▸ **What is expected**:
Every line of the data that contains the string "with" must be copied.

▸ **Recorded information**:
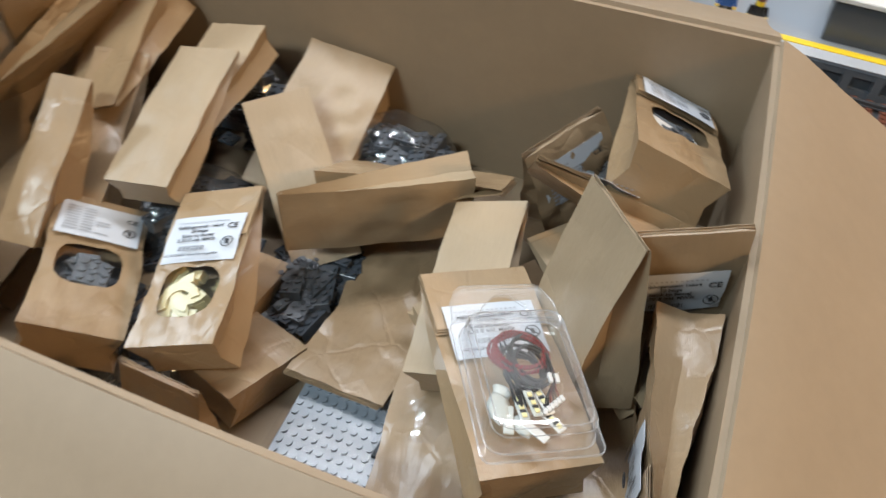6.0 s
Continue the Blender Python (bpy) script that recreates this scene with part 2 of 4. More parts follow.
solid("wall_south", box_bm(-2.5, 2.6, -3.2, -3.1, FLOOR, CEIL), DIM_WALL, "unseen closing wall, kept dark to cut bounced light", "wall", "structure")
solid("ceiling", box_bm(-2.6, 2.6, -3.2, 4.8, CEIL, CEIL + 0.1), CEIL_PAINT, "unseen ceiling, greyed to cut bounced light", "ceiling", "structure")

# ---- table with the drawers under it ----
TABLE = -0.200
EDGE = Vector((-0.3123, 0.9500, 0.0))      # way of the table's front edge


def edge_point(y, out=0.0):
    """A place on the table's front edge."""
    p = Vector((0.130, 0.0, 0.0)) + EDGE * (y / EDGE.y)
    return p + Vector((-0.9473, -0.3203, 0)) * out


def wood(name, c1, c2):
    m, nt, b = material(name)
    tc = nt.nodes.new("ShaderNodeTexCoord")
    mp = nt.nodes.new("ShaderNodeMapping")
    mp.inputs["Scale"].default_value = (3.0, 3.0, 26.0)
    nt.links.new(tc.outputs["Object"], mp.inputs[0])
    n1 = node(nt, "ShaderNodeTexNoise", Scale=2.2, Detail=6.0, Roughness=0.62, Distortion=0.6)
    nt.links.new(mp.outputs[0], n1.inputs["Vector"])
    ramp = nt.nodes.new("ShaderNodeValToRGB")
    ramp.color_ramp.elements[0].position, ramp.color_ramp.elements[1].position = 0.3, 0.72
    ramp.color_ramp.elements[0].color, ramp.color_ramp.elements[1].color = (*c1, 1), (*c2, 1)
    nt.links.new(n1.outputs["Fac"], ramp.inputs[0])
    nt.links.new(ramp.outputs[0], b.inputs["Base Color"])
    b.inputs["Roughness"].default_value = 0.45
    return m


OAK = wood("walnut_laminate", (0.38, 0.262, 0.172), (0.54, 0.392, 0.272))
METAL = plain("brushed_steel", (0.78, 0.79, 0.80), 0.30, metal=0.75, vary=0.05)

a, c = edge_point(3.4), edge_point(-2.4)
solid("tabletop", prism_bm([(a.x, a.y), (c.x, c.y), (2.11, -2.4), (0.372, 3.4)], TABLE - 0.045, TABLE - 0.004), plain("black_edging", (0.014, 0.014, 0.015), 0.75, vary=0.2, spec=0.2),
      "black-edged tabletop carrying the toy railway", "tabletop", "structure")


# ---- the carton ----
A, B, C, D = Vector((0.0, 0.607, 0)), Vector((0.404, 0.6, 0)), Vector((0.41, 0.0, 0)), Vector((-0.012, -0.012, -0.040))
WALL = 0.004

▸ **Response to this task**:
Continue the Blender Python (bpy) script that recreates this scene with part 2 of 4. More parts follow.
# ---- table with the drawers under it ----